A Capacity-Approaching Algorithm for Resource Allocation in MIMO-OFDM Multiple-Access Channel

This paper proposes a resource-allocation technique for Gaussian multiple-input multiple-output, orthogonal- frequency-division-multiplexing (MIMO-OFDM) multiple-access channel (MAC). Zero-forcing generalized decision-feedback equalizers (ZF-GDFE) are employed at the receiver to cancel completely the interferences produced by all the other users, while a novel matrix decomposition method based on the generalized channel singular-value-decomposition (SVD) is used to find the precoding matrices at each user's transmitter. The achievable rate region is obtained by solving a series of weighted sum-rate maximization problems, and the associated users' power distributions are efficiently found by a Lagrange dual- decomposition method along with a per-tone-based exhaustive search of decoding orders among users.
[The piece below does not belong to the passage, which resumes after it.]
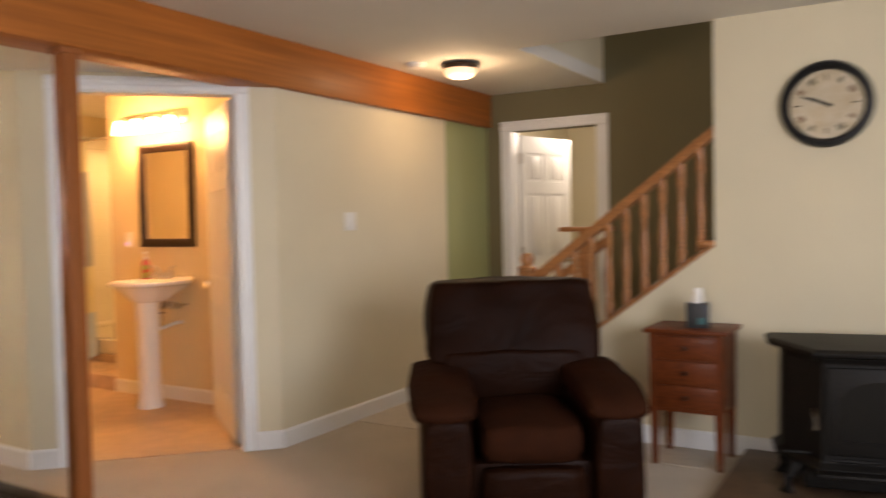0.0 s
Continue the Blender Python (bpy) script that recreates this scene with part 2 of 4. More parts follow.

The complexity can be further reduced by replacing the exhaustive search with a greedy algorithm. Simulation results show that the achievable rate region obtained by the greedy algorithm is very close to that achieved by the exhaustive search. Therefore, with a significant computational complexity reduction over the canonical minimum-mean- squared-error (MMSE) -based GDFE, the proposed algorithm provides an ideal scheme for practical systems such as uplink wireless MIMO-OFDM systems and upstream vectored digital subscriber lines (DSL).